Search the records for "move". Copy every line where it appears.

GIVEN DATA ▸
* start *

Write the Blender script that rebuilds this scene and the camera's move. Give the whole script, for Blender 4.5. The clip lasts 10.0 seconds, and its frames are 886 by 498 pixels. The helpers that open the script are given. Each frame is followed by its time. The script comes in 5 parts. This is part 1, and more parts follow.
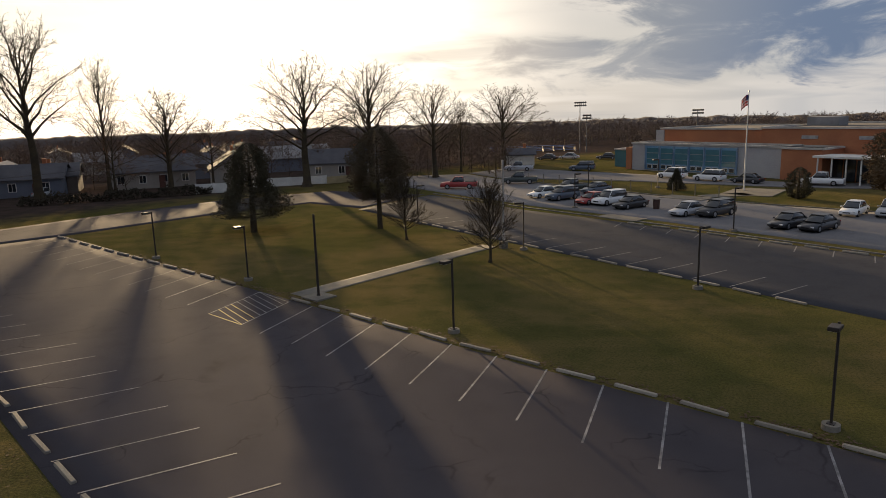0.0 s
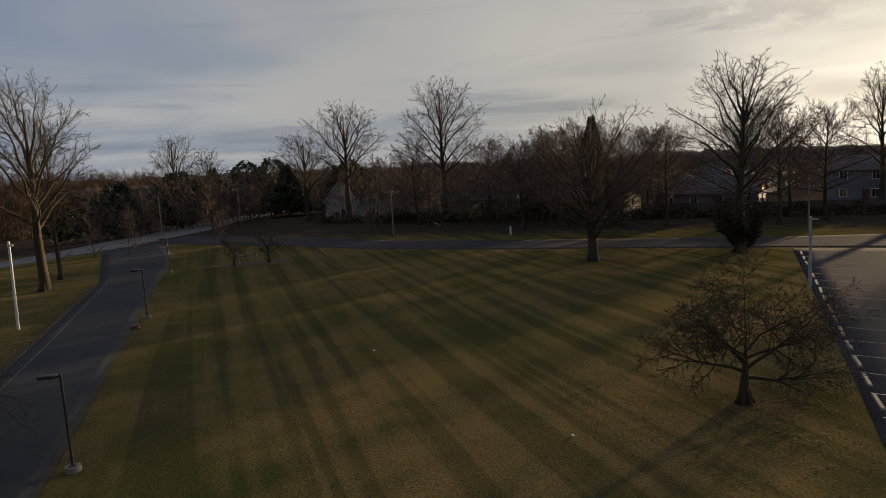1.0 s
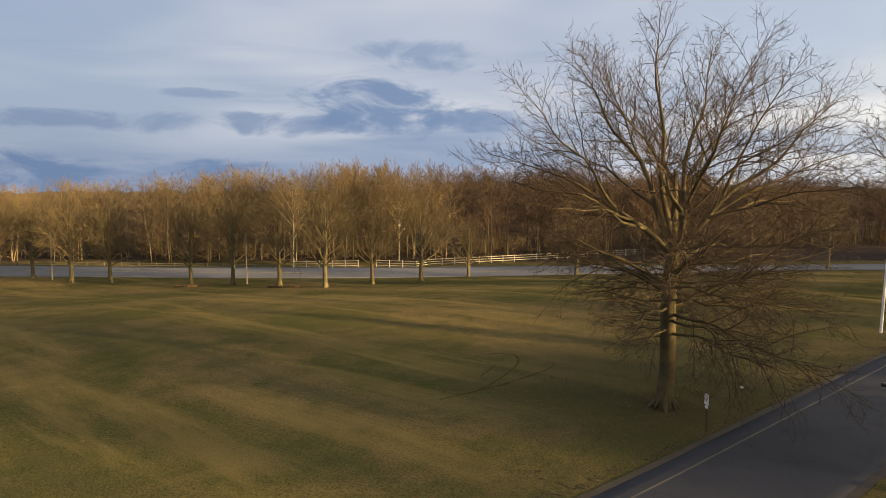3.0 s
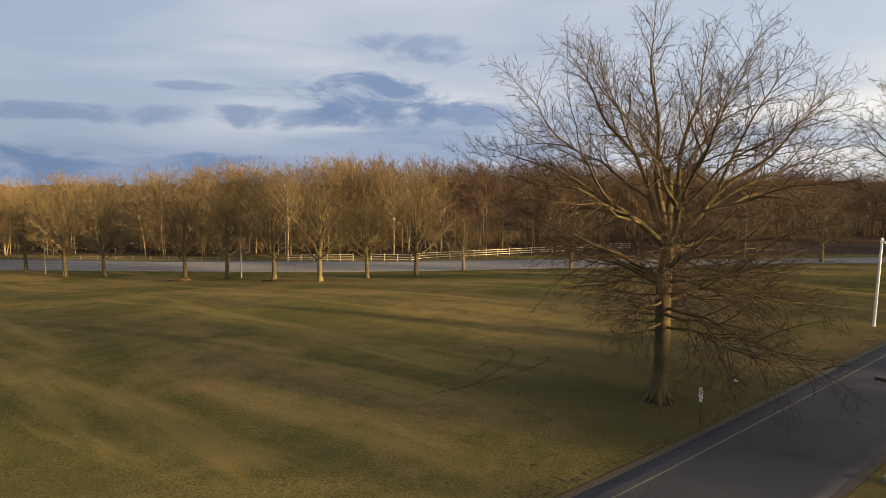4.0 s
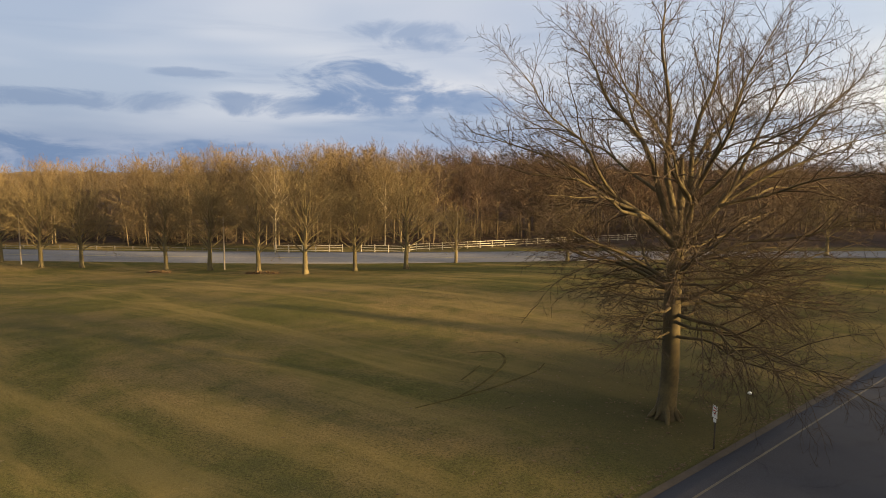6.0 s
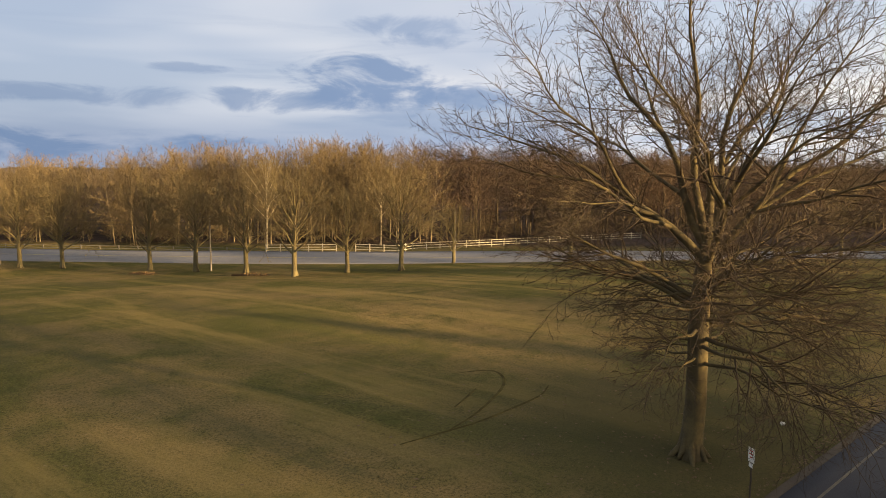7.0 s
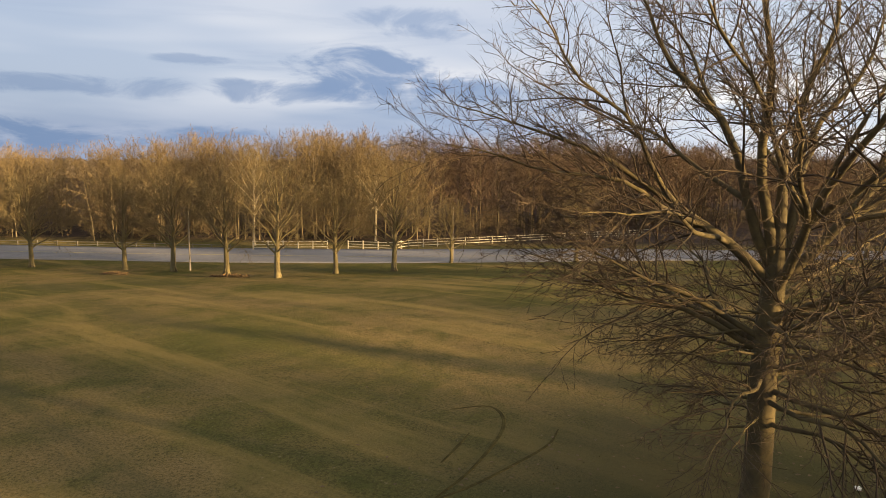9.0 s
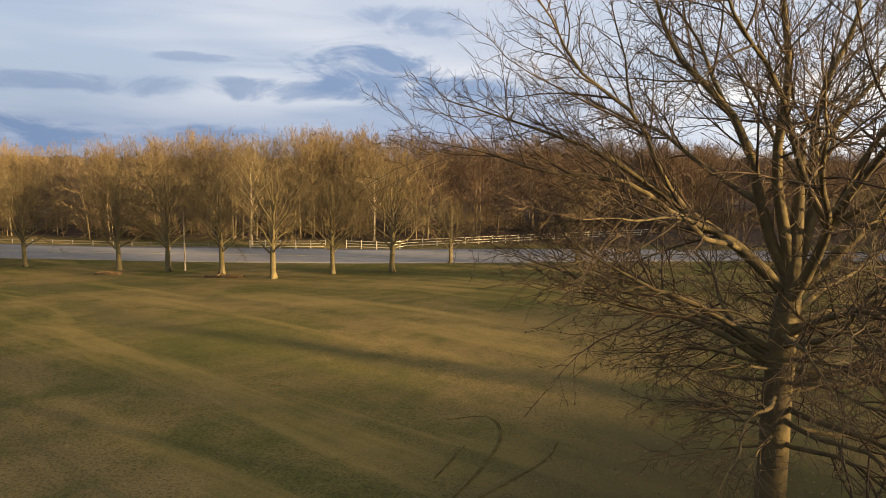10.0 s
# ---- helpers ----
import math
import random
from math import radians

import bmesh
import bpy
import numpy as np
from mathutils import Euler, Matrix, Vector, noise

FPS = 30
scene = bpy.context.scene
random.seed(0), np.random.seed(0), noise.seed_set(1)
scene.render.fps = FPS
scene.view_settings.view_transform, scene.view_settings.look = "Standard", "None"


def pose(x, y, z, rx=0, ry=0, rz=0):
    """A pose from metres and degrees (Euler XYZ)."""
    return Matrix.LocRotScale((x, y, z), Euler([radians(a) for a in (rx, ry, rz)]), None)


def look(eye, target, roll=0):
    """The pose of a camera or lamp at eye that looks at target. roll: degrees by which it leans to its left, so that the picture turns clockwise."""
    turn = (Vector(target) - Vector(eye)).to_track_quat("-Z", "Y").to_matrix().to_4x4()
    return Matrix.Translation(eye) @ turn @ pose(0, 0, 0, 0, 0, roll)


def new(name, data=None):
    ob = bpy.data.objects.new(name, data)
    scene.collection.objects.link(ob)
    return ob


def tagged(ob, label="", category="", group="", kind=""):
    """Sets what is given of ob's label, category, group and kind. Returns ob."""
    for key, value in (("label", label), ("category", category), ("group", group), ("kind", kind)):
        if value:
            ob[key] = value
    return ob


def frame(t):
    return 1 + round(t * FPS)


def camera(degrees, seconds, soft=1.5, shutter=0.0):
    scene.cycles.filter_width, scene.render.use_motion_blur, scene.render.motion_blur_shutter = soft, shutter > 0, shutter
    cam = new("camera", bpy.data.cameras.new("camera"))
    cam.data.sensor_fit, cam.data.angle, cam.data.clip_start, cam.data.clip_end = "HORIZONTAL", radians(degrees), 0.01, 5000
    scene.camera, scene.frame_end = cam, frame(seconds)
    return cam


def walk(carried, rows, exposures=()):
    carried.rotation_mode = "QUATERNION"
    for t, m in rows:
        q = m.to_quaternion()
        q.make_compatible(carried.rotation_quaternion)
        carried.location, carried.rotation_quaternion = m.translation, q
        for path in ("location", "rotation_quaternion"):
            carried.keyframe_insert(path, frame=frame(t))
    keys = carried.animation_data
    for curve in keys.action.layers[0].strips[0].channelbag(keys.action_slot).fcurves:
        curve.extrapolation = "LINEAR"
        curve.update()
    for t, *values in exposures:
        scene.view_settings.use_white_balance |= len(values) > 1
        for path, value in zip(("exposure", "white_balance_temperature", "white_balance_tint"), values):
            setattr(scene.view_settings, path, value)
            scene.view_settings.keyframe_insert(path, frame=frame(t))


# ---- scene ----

* end *
* start *

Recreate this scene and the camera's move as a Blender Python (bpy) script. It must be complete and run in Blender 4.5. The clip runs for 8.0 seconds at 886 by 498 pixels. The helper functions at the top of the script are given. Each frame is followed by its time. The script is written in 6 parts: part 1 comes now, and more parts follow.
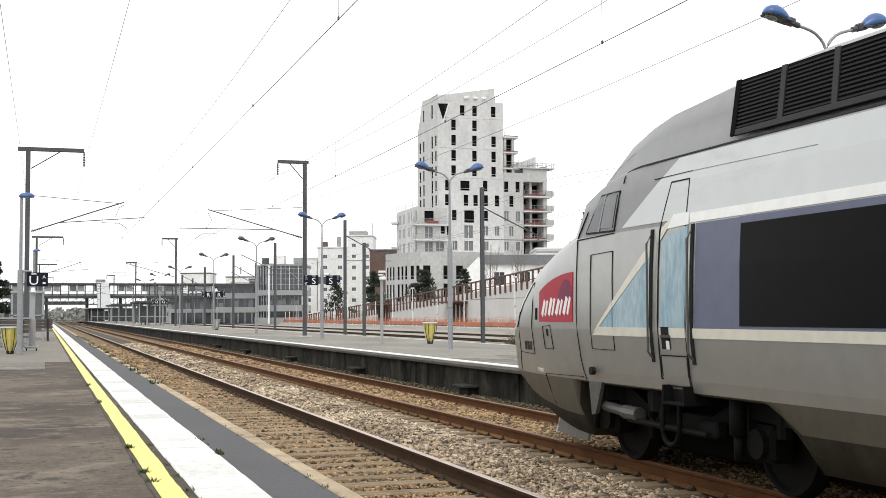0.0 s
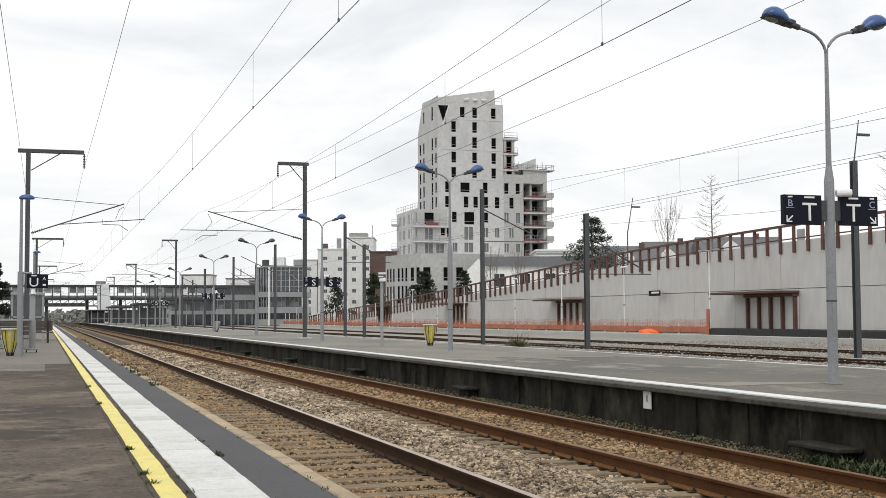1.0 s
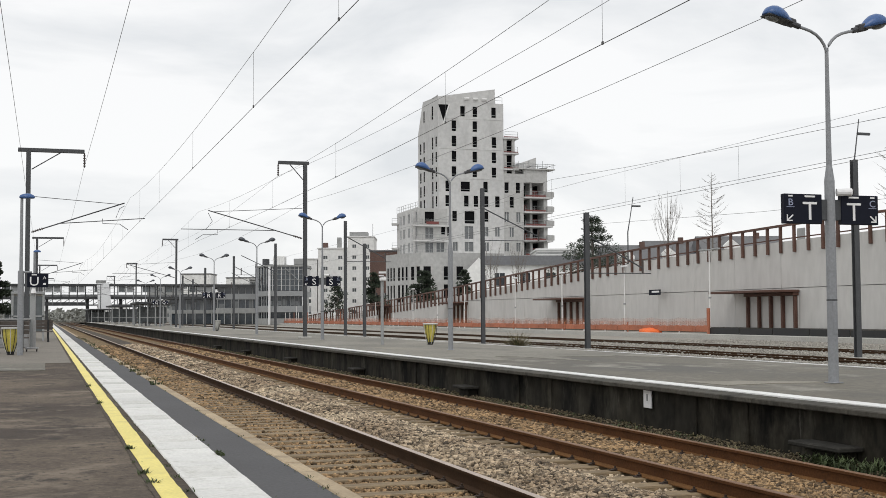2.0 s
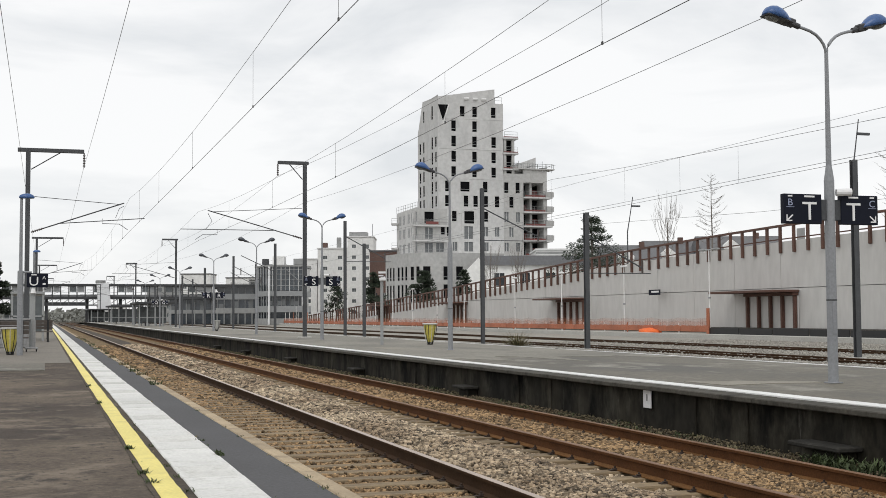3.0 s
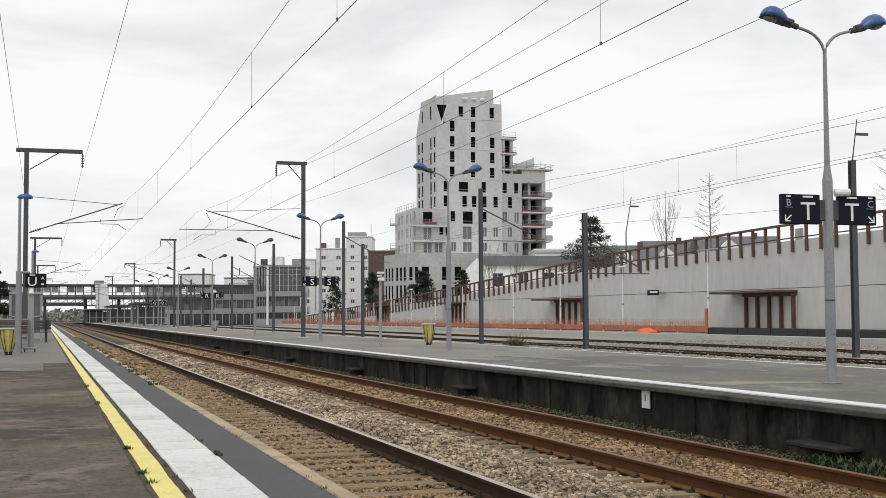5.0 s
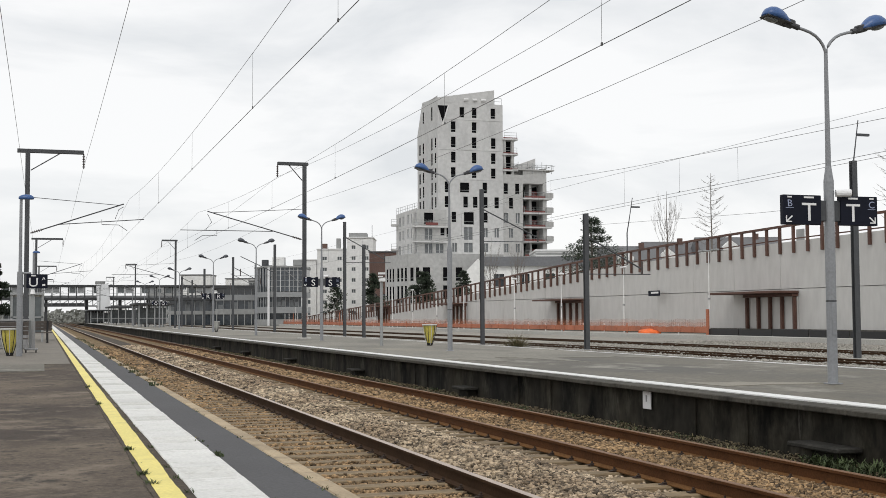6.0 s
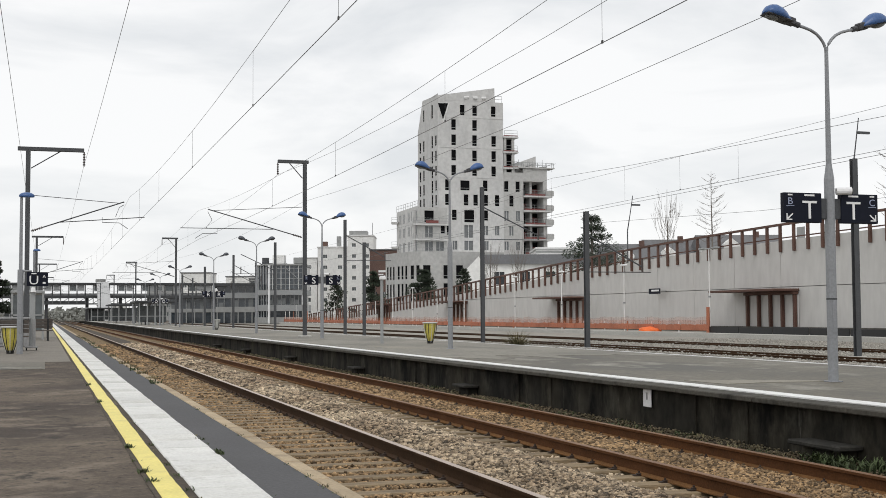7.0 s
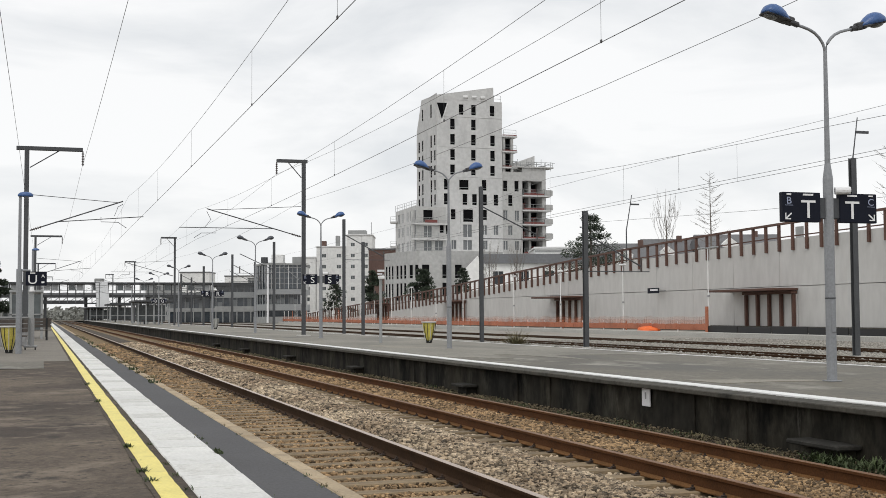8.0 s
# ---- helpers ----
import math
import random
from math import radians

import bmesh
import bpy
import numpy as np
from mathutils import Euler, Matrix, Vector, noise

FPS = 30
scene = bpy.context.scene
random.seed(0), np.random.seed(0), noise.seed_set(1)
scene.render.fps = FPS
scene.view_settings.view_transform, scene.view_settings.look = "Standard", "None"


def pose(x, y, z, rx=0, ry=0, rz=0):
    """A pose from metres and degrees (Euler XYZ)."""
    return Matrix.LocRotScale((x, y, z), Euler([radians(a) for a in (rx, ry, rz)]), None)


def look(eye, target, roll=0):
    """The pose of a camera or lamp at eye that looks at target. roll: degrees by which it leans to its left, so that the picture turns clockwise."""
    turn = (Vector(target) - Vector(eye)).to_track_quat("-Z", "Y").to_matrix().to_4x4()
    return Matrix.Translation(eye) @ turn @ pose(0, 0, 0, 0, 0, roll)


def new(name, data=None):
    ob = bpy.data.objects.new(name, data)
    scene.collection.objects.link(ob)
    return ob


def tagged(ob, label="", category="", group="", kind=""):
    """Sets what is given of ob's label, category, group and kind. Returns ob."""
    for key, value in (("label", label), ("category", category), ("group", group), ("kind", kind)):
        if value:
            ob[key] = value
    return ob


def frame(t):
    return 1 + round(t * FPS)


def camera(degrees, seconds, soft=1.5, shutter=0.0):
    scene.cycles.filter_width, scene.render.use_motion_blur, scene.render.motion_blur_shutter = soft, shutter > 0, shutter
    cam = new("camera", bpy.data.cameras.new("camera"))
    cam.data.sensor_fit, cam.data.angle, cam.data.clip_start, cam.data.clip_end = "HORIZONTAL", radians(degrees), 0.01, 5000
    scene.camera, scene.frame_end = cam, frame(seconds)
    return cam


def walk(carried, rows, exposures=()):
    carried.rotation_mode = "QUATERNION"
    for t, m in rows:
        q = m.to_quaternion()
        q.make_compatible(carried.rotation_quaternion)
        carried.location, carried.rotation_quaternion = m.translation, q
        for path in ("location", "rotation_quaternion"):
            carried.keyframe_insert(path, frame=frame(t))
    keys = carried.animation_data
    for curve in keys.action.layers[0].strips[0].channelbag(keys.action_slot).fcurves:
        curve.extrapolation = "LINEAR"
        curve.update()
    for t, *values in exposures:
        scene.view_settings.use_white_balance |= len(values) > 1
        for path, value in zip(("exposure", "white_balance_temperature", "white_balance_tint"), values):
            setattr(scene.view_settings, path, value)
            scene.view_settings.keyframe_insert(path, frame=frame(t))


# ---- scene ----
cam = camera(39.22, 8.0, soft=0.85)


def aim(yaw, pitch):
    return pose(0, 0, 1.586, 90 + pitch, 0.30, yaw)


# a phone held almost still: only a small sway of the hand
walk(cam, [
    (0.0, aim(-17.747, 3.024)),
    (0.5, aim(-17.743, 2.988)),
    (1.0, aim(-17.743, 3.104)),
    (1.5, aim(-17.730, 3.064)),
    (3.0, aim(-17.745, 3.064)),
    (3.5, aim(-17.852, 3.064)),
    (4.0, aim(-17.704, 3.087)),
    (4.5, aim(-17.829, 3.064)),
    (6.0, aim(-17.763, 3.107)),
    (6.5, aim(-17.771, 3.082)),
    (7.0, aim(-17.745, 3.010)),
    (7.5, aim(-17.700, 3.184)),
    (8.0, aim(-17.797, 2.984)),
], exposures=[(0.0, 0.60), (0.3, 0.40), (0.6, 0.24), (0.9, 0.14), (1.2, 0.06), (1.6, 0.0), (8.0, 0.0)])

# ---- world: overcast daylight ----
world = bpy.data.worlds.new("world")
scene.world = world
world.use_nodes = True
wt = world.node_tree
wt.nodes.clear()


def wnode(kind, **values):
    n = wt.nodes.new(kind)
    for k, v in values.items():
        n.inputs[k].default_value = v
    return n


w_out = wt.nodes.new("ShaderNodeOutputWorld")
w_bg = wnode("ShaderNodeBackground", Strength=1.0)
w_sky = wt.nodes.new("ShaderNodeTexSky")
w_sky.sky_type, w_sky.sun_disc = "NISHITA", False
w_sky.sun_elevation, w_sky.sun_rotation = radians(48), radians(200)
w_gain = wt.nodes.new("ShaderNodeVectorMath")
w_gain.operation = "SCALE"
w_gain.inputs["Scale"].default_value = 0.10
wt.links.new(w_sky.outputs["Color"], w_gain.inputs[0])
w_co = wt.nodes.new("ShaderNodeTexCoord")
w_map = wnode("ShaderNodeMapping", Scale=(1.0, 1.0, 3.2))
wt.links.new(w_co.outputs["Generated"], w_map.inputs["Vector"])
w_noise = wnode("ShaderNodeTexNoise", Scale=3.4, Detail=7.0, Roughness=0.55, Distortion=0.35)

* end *

ANSWER IN FULL ▸
Write the Blender script that rebuilds this scene and the camera's move. Give the whole script, for Blender 4.5. The clip lasts 10.0 seconds, and its frames are 886 by 498 pixels. The helpers that open the script are given. Each frame is followed by its time. The script comes in 5 parts. This is part 1, and more parts follow.
Recreate this scene and the camera's move as a Blender Python (bpy) script. It must be complete and run in Blender 4.5. The clip runs for 8.0 seconds at 886 by 498 pixels. The helper functions at the top of the script are given. Each frame is followed by its time. The script is written in 6 parts: part 1 comes now, and more parts follow.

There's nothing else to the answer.